[START]
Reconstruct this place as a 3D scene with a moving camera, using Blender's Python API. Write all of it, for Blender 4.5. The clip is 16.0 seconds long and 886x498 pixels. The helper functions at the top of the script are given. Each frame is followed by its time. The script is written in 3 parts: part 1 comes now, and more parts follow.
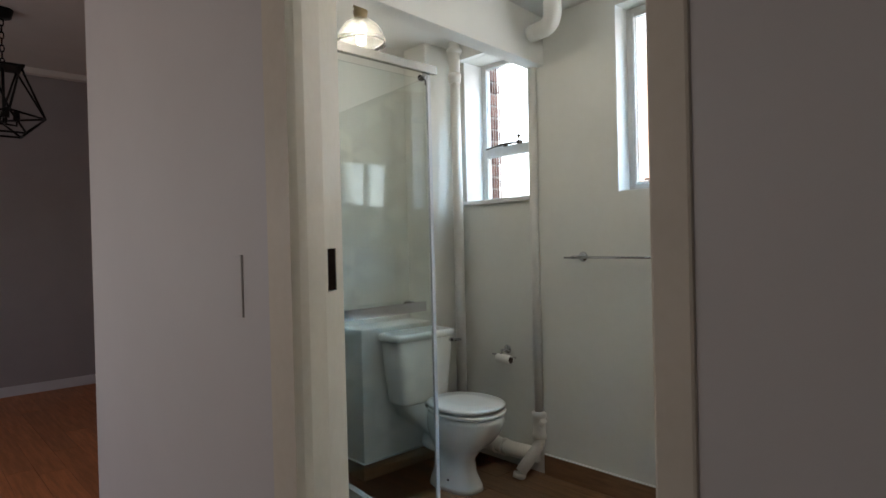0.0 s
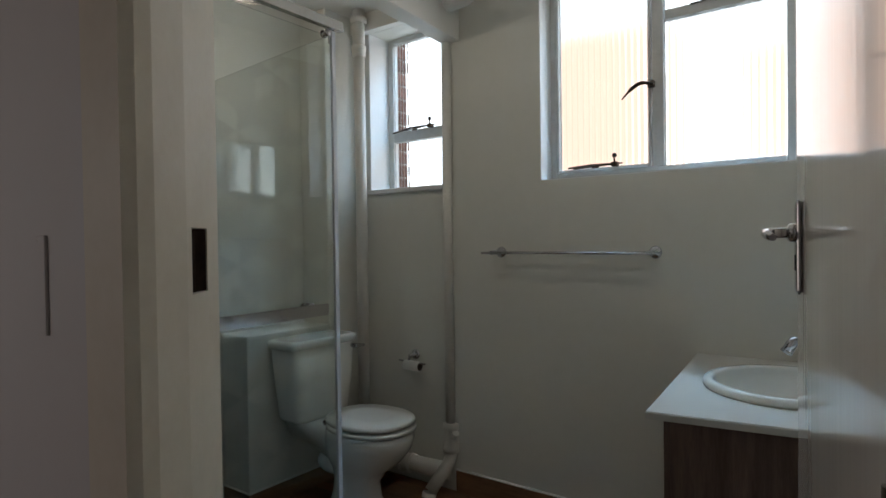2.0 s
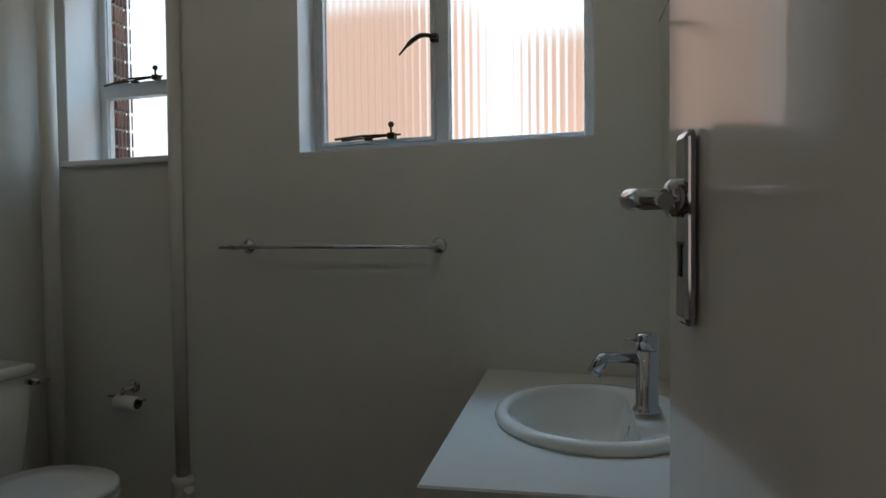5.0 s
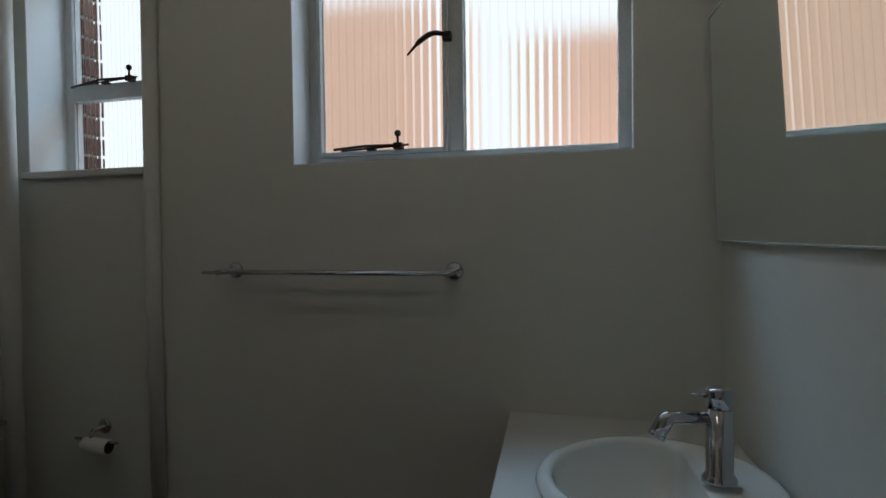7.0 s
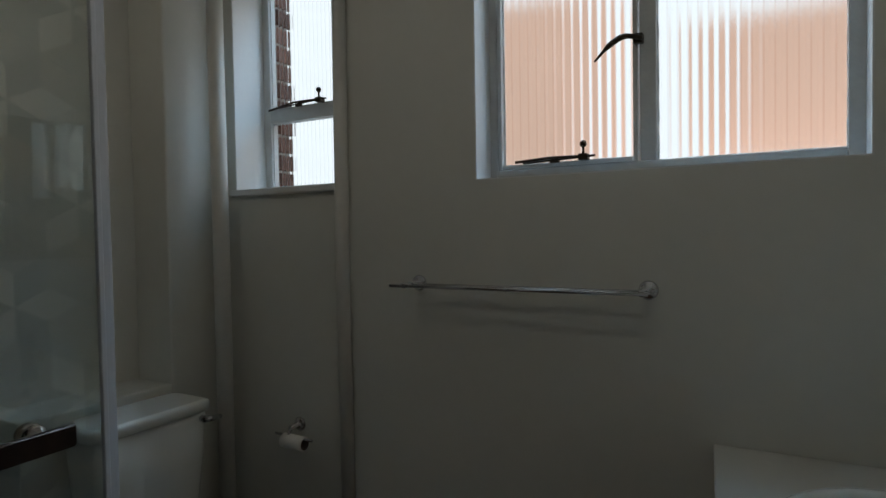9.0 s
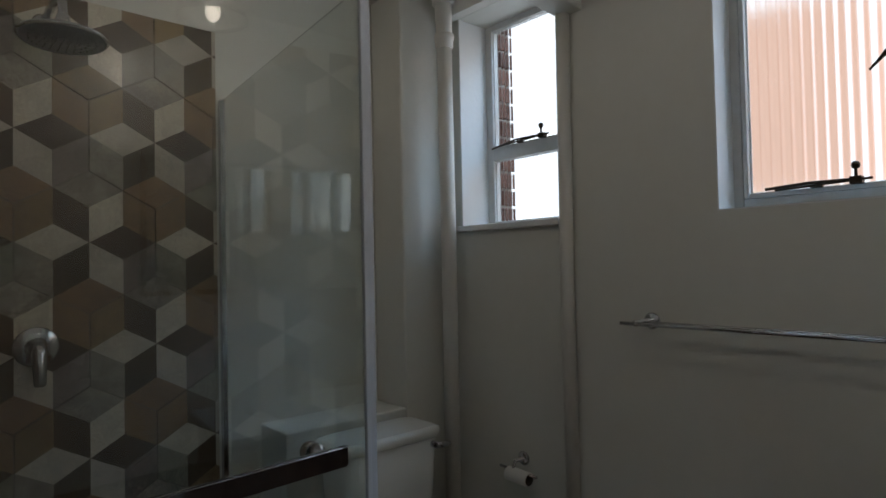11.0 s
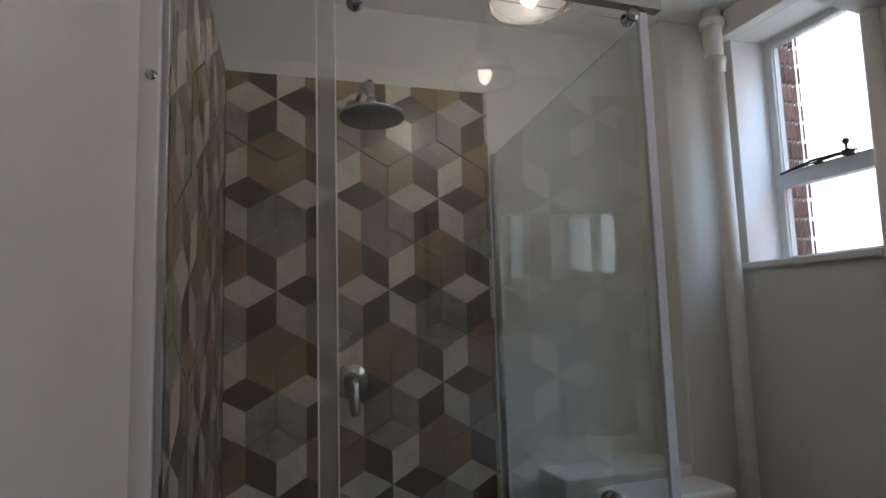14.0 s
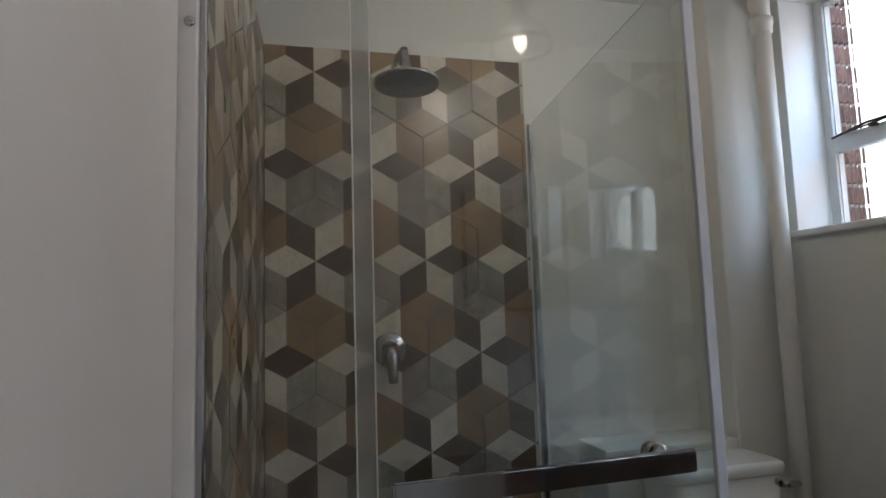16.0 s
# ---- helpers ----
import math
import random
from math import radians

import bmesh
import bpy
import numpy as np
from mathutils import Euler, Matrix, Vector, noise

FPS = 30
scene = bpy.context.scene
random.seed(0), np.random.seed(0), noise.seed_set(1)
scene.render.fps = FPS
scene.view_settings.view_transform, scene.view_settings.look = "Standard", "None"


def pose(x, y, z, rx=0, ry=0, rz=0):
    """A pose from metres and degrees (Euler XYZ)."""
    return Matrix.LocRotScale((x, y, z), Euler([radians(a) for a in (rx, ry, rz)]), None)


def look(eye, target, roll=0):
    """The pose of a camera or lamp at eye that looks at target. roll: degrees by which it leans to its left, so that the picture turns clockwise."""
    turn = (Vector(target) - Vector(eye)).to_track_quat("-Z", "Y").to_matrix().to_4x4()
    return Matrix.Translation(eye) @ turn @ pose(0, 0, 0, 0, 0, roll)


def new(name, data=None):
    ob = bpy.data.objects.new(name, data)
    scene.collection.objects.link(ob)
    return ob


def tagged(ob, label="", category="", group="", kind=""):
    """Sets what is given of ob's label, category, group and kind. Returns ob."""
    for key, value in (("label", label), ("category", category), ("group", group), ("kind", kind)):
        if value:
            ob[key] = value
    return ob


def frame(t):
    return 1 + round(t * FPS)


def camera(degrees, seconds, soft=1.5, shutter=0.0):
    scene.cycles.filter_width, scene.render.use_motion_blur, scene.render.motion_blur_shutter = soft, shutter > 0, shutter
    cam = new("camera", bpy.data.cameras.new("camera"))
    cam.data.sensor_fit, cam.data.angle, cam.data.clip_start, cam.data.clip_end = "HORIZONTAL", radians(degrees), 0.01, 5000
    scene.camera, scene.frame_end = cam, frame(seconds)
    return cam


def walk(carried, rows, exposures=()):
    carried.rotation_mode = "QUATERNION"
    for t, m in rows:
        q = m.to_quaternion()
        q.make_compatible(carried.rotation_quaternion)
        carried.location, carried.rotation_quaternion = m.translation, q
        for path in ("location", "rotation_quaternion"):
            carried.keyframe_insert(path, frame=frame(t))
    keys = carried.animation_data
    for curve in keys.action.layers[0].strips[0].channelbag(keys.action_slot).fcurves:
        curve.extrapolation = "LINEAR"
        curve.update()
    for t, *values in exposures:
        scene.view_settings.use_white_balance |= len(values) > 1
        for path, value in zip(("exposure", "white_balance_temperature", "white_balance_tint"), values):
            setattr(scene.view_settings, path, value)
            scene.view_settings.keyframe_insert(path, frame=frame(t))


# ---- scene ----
cam = camera(73.4, 16.0)

PATH = [
    (0, (2.966, -2.648, 1.296), (1.504, -1.284, 1.278), -1.4),
    (0.5, (2.885, -2.594, 1.297), (1.449, -1.203, 1.272), -1.2),
    (1, (2.819, -2.538, 1.294), (1.421, -1.108, 1.27), -1.2),
    (1.5, (2.722, -2.477, 1.296), (1.397, -0.979, 1.265), -0.9),
    (2, (2.662, -2.431, 1.271), (1.468, -0.827, 1.241), -0.8),
    (2.5, (2.622, -2.364, 1.255), (1.576, -0.66, 1.225), -0.7),
    (3, (2.584, -2.247, 1.246), (1.66, -0.473, 1.212), -0.7),
    (3.5, (2.565, -2.176, 1.247), (1.746, -0.353, 1.2), -0.7),
    (4, (2.564, -2.098, 1.247), (1.832, -0.238, 1.195), -0.7),
    (4.5, (2.544, -1.957, 1.245), (1.89, -0.068, 1.19), -0.6),
    (7, (2.352, -1.643, 1.316), (1.806, 0.281, 1.267), -0.7),
    (7.5, (2.315, -1.641, 1.329), (1.706, 0.263, 1.279), -0.7),
    (8, (2.281, -1.644, 1.348), (1.569, 0.225, 1.293), -0.8),
    (8.5, (2.245, -1.649, 1.367), (1.405, 0.166, 1.306), -0.9),
    (9, (2.219, -1.656, 1.376), (1.24, 0.087, 1.318), -1.0),
    (9.5, (2.193, -1.671, 1.381), (1.073, -0.015, 1.34), -1.0),
    (10, (2.173, -1.685, 1.386), (0.906, -0.137, 1.372), -1.1),
    (12.5, (2.131, -1.719, 1.412), (0.386, -0.755, 1.572), -1.3),
    (13, (2.119, -1.739, 1.407), (0.309, -0.911, 1.604), -1.4),
    (13.5, (2.112, -1.756, 1.405), (0.255, -1.044, 1.621), -1.5),
    (14, (2.109, -1.761, 1.394), (0.218, -1.15, 1.614), -1.7),
    (14.5, (2.103, -1.761, 1.366), (0.192, -1.213, 1.585), -1.7),
    (15, (2.096, -1.762, 1.343), (0.176, -1.245, 1.557), -1.8),
    (15.5, (2.094, -1.761, 1.329), (0.169, -1.259, 1.535), -1.8),
    (16, (2.098, -1.755, 1.316), (0.17, -1.267, 1.515), -1.8),
]
EXPOSURES = [(0, 1.03, 6500, 10), (1.5, 0.38, 6500, 10), (2.5, -0.05, 6500, 10), (3.5, -0.52, 6500, 10), (4.5, -0.62, 6500, 10), (7, -0.9, 6500, 10), (9, -0.95, 6500, 9), (10, -0.95, 6500, 9), (12.5, 0.2, 6400, 22), (13, 0.25, 6400, 22), (14, 0.02, 6400, 21), (14.5, -0.1, 6400, 20), (15.2, 0.08, 6400, 19), (16, 0.35, 6400, 18)]
walk(cam, [(t, look(eye, target, roll)) for t, eye, target, roll in PATH], EXPOSURES)

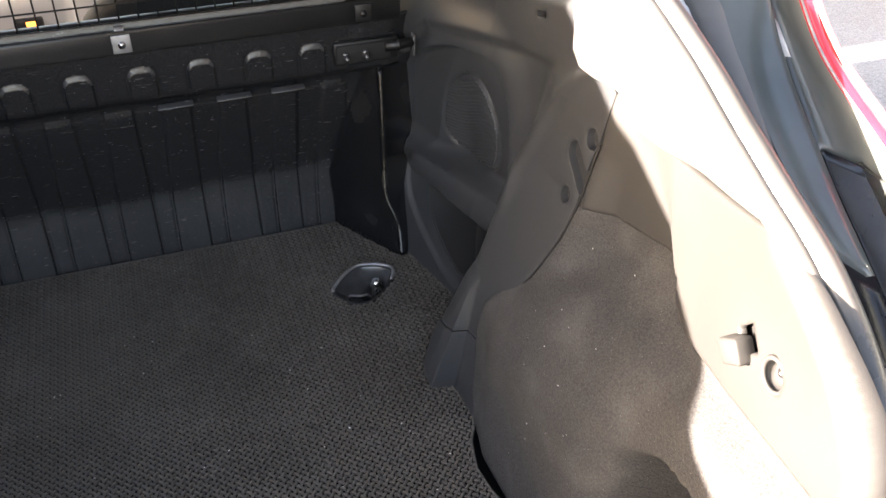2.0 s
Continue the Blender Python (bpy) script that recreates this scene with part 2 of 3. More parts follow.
def smoothstep(v):
    v = np.clip(v, 0, 1)
    return v * v * (3 - 2 * v)


def inside(poly, y, z):
    r = np.zeros(y.shape, bool)
    q = np.roll(poly, -1, 0)
    for (ya, za), (yb, zb) in zip(poly, q):
        if za == zb:
            continue
        r ^= ((za > z) != (zb > z)) & (y < (yb - ya) * (z - za) / (zb - za) + ya)
    return r


def nearest(poly, y, z):
    """Distance to a closed outline, and the nearest place on it."""
    best, by, bz = np.full(y.shape, 9.0), y.copy(), z.copy()
    q = np.roll(poly, -1, 0)
    for (ya, za), (yb, zb) in zip(poly, q):
        dy, dz = yb - ya, zb - za
        f = np.clip(((y - ya) * dy + (z - za) * dz) / max(dy * dy + dz * dz, 1e-12), 0, 1)
        cy, cz = ya + f * dy, za + f * dz
        d = np.hypot(y - cy, z - cz)
        w = d < best
        best, by, bz = np.where(w, d, best), np.where(w, cy, by), np.where(w, cz, bz)
    return best, by, bz


def signed(poly, y, z):
    """Depth inside an outline; negative outside."""
    d, _, _ = nearest(poly, y, z)
    return np.where(inside(poly, y, z), d, -d)


def shell(side, outline, surface, step=0.006, depth=0.004, edge=0.002, holes=()):
    """A moulded panel on one side of the car: the part of the surface |x| = surface(y, z) within an outline in (y, z), with
    rounded, turned-back edges and cut-outs. (verts, faces)."""
    outline = np.array(outline, float)
    lo, hi = outline.min(0) - step, outline.max(0) + step
    ny, nz = int((hi[0] - lo[0]) / step) + 2, int((hi[1] - lo[1]) / step) + 2
    gy, gz = np.meshgrid(lo[0] + step * np.arange(ny), lo[1] + step * np.arange(nz), indexing="ij")
    cy, cz = gy[:-1, :-1] + step / 2, gz[:-1, :-1] + step / 2
    keep = inside(outline, cy, cz)
    for h in holes:
        keep &= ~inside(np.array(h), cy, cz)
    count = np.zeros(gy.shape, int)
    for a in (0, 1):
        for b in (0, 1):
            count[a:a + ny - 1, b:b + nz - 1] += keep
    rim = (count > 0) & (count < 4)
    py, pz = gy[rim], gz[rim]
    best, by, bz = nearest(outline, py, pz)
    for h in holes:
        d, hy, hz = nearest(np.array(h), py, pz)
        w = d < best
        best, by, bz = np.where(w, d, best), np.where(w, hy, by), np.where(w, hz, bz)
    gy[rim], gz[rim] = by, bz
    x = surface(gy, gz)
    index = np.full(gy.shape, -1)
    used = count > 0
    index[used] = np.arange(used.sum())
    x = np.where(rim, x + edge, x)
    verts = [(side * a, b, c) for a, b, c in zip(x[used], gy[used], gz[used])]
    faces, border = [], {}
    for i, j in zip(*np.nonzero(keep)):
        f = (index[i, j], index[i + 1, j], index[i + 1, j + 1], index[i, j + 1])
        faces.append(f if side < 0 else f[::-1])
        for a, b in zip(f, f[1:] + f[:1]):
            if (b, a) in border:
                del border[(b, a)]
            else:
                border[(a, b)] = True
    back = {}
    for a, b in border:
        for v in (a, b):
            if v not in back:
                back[v] = len(verts)
                p = verts[v]
                verts.append((p[0] + side * depth, p[1], p[2]))
        f = (b, a, back[a], back[b])
        faces.append(f if side < 0 else f[::-1])
    return verts, faces


def ring(cy, cz, ry, rz=None, n=20, turn=0.0):
    rz = ry if rz is None else rz
    c, s = math.cos(turn), math.sin(turn)
    return [(cy + c * ry * math.cos(a) - s * rz * math.sin(a), cz + s * ry * math.cos(a) + c * rz * math.sin(a)) for a in np.linspace(0, 2 * math.pi, n, endpoint=False)]


def pill(a, b, r, n=8):
    """A slot with round ends from a to b in (y, z)."""
    w = math.atan2(b[1] - a[1], b[0] - a[0])
    out = [(b[0] + r * math.cos(w + k), b[1] + r * math.sin(w + k)) for k in np.linspace(-math.pi / 2, math.pi / 2, n)]
    return out + [(a[0] + r * math.cos(w + k), a[1] + r * math.sin(w + k)) for k in np.linspace(math.pi / 2, 1.5 * math.pi, n)]


# ---- ground ----
def ground_sheet():
    bm = bmesh.new()
    bmesh.ops.create_grid(bm, x_segments=60, y_segments=60, size=60)
    for v in bm.verts:
        v.co.z = -0.62 + 0.01 * noise.noise(v.co * 0.15)
    return bm


tagged(part("ground", ground_sheet(), ASPHALT), "worn sunlit grey asphalt with brown dust beside the car", "ground", kind="structure")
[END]
Output exactly the lines running from the line containing "ob[key] = value" through the line containing "cam = camera(73.4, 16.0)", and only those lines.

ANSWER FOR THIS EXERCISE
            ob[key] = value
    return ob


def frame(t):
    return 1 + round(t * FPS)


def camera(degrees, seconds, soft=1.5, shutter=0.0):
    scene.cycles.filter_width, scene.render.use_motion_blur, scene.render.motion_blur_shutter = soft, shutter > 0, shutter
    cam = new("camera", bpy.data.cameras.new("camera"))
    cam.data.sensor_fit, cam.data.angle, cam.data.clip_start, cam.data.clip_end = "HORIZONTAL", radians(degrees), 0.01, 5000
    scene.camera, scene.frame_end = cam, frame(seconds)
    return cam


def walk(carried, rows, exposures=()):
    carried.rotation_mode = "QUATERNION"
    for t, m in rows:
        q = m.to_quaternion()
        q.make_compatible(carried.rotation_quaternion)
        carried.location, carried.rotation_quaternion = m.translation, q
        for path in ("location", "rotation_quaternion"):
            carried.keyframe_insert(path, frame=frame(t))
    keys = carried.animation_data
    for curve in keys.action.layers[0].strips[0].channelbag(keys.action_slot).fcurves:
        curve.extrapolation = "LINEAR"
        curve.update()
    for t, *values in exposures:
        scene.view_settings.use_white_balance |= len(values) > 1
        for path, value in zip(("exposure", "white_balance_temperature", "white_balance_tint"), values):
            setattr(scene.view_settings, path, value)
            scene.view_settings.keyframe_insert(path, frame=frame(t))


# ---- scene ----
cam = camera(73.4, 16.0)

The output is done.